> [Written problem]: Restate all the material verbatim, except for the pictures.

# # # #

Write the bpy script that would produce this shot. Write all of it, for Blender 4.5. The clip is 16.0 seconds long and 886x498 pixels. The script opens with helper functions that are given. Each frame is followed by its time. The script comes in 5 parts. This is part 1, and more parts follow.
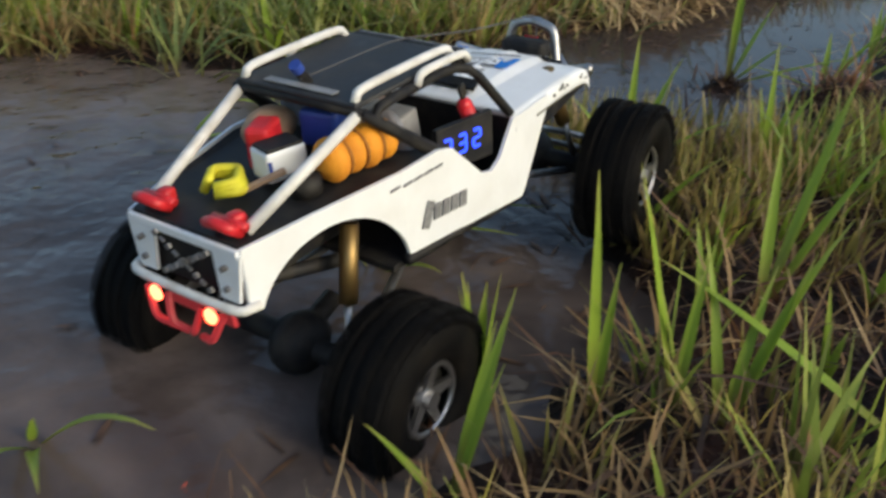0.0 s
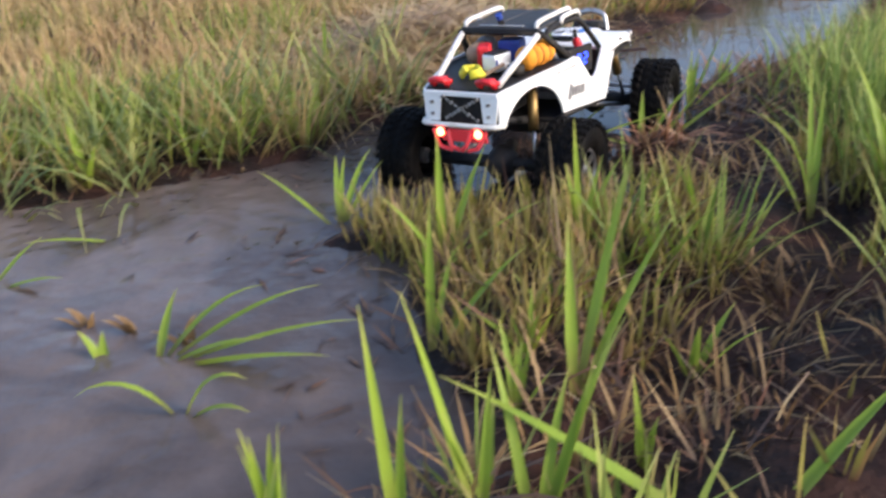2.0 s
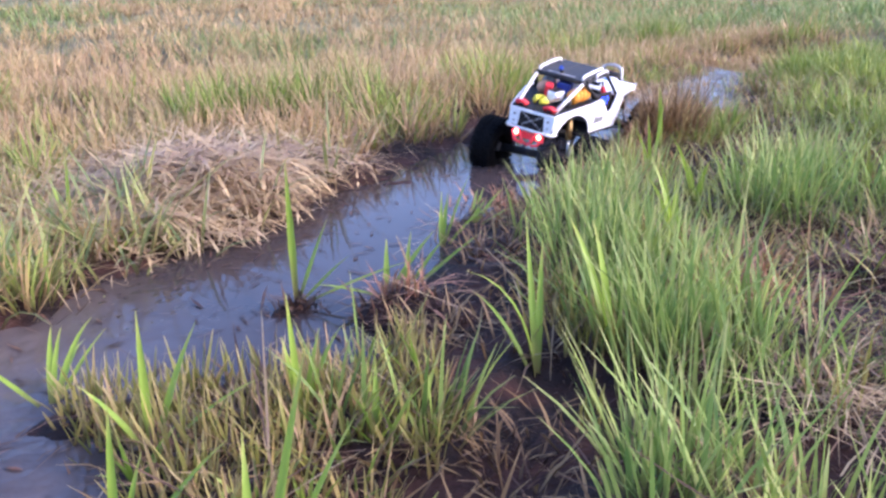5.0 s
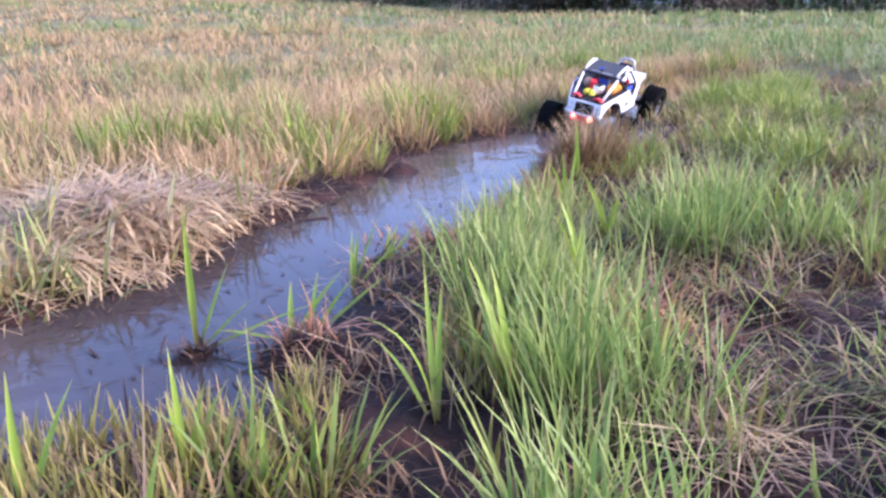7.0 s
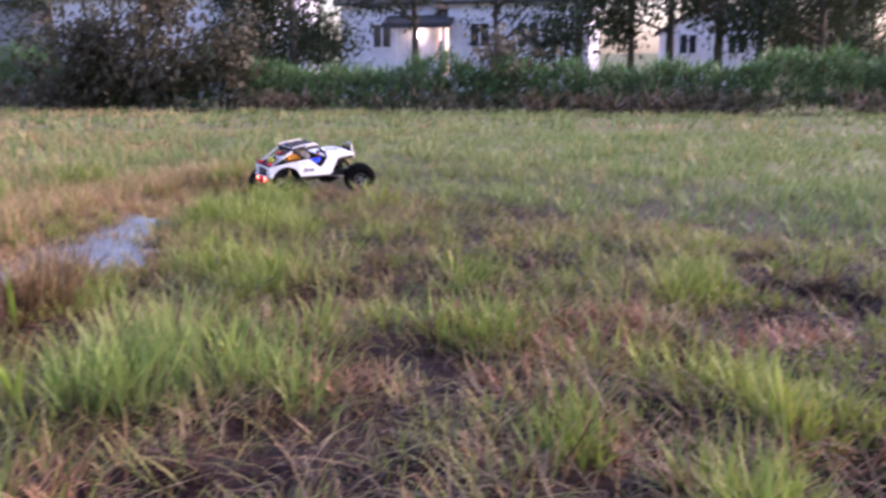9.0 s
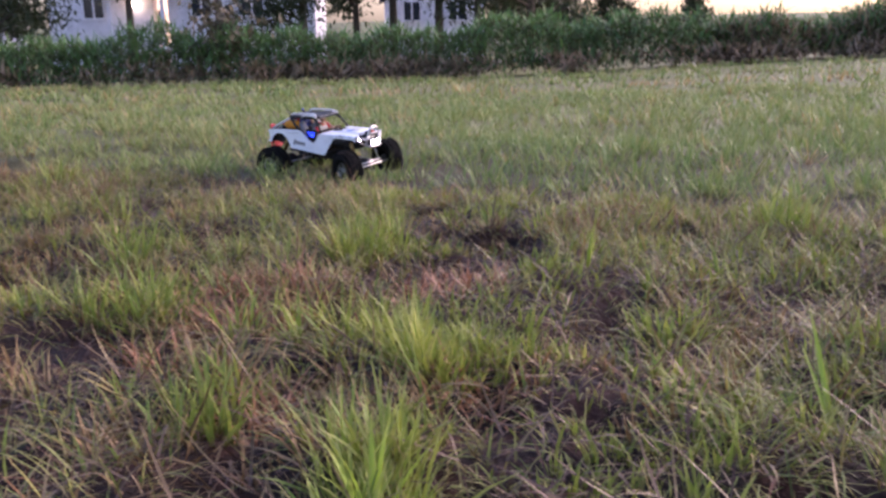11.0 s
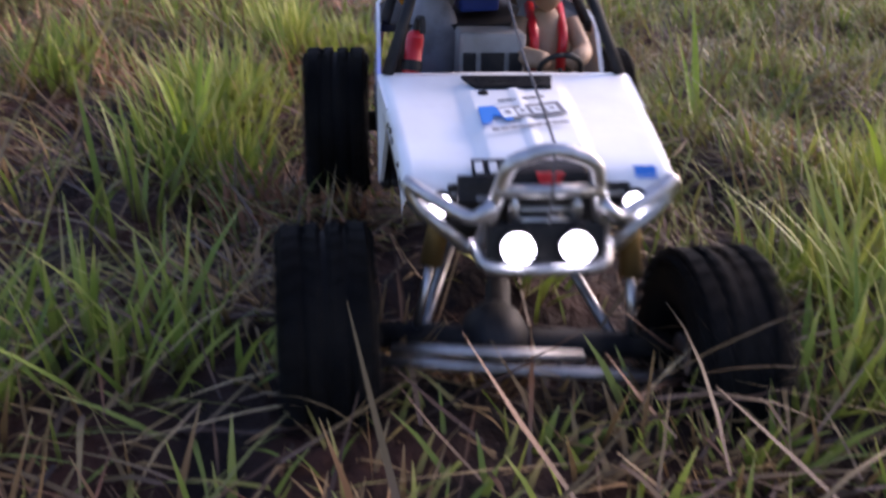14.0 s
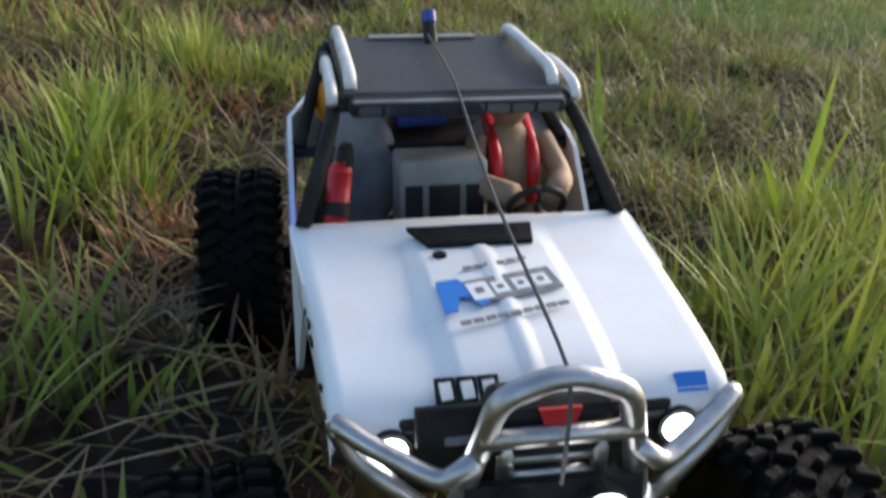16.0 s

# # # #

> [Response]:
Write the bpy script that would produce this shot. Write all of it, for Blender 4.5. The clip is 16.0 seconds long and 886x498 pixels. The script opens with helper functions that are given. Each frame is followed by its time. The script comes in 5 parts. This is part 1, and more parts follow.
0.0 s
2.0 s
5.0 s
7.0 s
9.0 s
11.0 s
14.0 s
16.0 s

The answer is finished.